Natural Choice for Non-Negative Integers: Poisson noise is the natural perturbation for count data, avoiding any mapping to a continuous space.
Information-Theoretic Elegance: The I-MPRL identity on the Poisson channel is a perfect dual of the I-MMSE identity on the Gaussian channel.
Generality of PRL: Even when paired with Gaussian noise, PRL outperforms MSE for discrete data.

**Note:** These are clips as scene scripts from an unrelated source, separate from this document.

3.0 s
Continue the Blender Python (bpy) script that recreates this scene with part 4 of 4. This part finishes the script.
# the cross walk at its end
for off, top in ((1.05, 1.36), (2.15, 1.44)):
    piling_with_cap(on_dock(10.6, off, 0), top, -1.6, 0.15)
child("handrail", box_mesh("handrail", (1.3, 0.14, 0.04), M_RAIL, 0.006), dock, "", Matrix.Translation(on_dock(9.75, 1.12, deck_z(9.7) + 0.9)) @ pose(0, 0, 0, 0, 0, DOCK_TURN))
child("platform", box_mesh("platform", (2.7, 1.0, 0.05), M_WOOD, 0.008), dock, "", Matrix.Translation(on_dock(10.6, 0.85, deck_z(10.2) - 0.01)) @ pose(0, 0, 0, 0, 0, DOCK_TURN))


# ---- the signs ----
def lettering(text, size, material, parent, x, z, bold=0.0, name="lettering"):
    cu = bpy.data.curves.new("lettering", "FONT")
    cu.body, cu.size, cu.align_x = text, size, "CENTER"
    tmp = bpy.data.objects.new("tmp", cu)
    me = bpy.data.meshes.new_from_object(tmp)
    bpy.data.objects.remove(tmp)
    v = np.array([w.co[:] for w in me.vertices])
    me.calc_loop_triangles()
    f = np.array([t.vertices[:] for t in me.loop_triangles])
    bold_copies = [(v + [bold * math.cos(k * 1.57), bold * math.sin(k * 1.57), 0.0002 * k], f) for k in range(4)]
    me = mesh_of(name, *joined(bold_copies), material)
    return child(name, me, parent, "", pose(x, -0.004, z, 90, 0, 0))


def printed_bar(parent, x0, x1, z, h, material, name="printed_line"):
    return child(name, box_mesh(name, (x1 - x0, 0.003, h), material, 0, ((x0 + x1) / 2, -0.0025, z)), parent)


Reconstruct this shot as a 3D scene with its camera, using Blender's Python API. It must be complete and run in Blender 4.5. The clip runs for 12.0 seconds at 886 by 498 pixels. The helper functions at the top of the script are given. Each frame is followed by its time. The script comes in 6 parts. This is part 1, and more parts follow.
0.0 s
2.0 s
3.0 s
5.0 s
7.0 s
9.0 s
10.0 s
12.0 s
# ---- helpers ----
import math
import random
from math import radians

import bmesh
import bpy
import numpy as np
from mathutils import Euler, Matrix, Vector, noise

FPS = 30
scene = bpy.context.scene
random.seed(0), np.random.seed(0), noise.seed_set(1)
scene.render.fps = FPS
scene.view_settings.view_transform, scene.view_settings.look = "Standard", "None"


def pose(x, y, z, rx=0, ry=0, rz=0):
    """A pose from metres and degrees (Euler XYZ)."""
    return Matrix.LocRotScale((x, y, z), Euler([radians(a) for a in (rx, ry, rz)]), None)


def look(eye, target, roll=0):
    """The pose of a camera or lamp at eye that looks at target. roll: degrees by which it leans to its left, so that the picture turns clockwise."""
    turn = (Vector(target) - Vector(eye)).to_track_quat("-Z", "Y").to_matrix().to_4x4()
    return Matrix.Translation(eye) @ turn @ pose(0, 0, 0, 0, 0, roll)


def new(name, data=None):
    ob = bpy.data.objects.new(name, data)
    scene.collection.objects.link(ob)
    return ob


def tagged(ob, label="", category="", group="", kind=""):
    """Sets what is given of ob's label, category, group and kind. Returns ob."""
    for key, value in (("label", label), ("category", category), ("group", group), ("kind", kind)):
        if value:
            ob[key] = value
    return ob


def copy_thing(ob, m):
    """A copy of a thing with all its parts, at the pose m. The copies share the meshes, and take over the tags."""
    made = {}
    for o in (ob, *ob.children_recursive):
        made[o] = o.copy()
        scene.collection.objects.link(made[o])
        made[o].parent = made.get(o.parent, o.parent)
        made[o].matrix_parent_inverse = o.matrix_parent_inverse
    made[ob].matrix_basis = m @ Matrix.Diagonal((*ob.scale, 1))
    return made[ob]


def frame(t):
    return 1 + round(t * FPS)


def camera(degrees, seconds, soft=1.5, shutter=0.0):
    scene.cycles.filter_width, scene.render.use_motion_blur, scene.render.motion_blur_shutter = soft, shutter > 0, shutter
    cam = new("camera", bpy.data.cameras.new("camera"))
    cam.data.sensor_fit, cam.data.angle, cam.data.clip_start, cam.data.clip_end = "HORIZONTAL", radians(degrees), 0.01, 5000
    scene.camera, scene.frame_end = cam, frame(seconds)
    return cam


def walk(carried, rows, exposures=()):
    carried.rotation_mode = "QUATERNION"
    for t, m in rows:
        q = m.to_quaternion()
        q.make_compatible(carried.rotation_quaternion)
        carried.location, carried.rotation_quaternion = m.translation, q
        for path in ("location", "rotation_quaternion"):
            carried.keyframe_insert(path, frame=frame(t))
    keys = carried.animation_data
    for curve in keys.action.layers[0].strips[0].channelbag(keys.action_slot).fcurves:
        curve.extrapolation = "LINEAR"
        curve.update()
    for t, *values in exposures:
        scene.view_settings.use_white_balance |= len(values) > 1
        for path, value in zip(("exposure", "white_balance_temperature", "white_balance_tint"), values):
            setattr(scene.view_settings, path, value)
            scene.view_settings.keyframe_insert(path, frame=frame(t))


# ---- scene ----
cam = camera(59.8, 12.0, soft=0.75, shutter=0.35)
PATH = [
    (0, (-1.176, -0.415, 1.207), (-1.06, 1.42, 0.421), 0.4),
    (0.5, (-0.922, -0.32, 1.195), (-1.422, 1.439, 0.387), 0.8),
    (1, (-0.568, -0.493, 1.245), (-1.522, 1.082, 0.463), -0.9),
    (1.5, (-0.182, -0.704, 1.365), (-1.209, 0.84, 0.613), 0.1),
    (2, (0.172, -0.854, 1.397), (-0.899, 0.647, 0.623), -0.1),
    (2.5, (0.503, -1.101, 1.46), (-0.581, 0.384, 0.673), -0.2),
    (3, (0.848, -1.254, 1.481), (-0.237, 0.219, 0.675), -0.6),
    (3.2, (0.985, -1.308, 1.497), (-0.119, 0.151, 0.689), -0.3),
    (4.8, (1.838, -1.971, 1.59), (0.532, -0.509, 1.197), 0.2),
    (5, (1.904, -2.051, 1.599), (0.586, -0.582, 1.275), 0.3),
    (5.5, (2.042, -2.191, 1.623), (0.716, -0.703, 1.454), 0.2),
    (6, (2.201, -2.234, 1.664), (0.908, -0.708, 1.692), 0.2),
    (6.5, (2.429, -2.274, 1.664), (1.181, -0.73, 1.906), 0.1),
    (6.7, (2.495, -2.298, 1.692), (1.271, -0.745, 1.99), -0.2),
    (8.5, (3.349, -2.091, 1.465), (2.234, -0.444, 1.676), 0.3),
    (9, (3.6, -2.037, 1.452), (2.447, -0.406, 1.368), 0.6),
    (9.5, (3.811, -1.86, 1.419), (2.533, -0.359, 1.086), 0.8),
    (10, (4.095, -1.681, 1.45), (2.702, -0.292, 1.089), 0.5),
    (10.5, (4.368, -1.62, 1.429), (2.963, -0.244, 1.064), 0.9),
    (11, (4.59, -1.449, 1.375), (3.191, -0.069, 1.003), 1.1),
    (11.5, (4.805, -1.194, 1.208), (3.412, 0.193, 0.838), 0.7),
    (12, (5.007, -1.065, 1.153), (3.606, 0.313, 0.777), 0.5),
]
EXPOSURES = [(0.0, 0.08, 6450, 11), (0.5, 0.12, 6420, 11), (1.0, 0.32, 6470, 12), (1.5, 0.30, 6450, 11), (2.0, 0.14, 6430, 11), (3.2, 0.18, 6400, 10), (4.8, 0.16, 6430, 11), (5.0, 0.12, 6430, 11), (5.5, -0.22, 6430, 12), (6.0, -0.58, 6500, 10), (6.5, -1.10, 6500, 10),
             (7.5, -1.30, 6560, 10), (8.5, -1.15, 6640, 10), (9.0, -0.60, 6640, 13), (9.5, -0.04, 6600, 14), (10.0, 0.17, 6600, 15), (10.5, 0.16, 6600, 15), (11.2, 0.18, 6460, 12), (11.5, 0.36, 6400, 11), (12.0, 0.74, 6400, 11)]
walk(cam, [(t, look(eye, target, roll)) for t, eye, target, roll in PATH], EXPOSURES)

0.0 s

Limitations & Future Work¶

Proof-of-Concept Stage: Due to computational constraints, state-of-the-art generation quality (FID) on CIFAR-10 and MIDI has not yet been achieved.
Only unconditional generation is evaluated; conditional generation and out-of-distribution generalization remain unexplored.
Logistic sampling parameters are fixed without hyperparameter search.
Validation on large-scale, high-resolution datasets is absent.
Poisson noise is non-additive and non-source-separable, making reverse denoising more complex than in the Gaussian case.

IT Gaussian Diffusion (Kong et al., 2023): Uses the I-MMSE identity for information-theoretic likelihood estimation on continuous data. ItDPDM is its discrete Poisson dual.
LTJ (Chen & Zhou, 2023): A discrete diffusion model based on binomial thinning and ELBO, which is irreversible and relies on variational approximation.
D3PM (Austin et al., 2021): A discrete state-space diffusion model using masking/uniform transition matrices.
Blackout Diffusion / Beta Diffusion: Employ irreversible priors without tractable likelihoods.
Insights: Information-theoretic tools (mutual information, channel coding) provide a powerful analytical framework for generative models, with potential for extension to broader discrete domains.

Rating¶

⭐⭐⭐⭐ (4/5)

The theoretical contribution is outstanding—the I-MPRL identity achieves exact likelihood estimation, and the method forms an elegant dual to Gaussian diffusion. The synthetic experiments provide thorough validation. The primary limitations are the restricted generation quality and scalability on real-world data, which the authors explicitly acknowledge as a proof-of-concept. Future work with larger models and longer training schedules is expected to yield substantial improvements.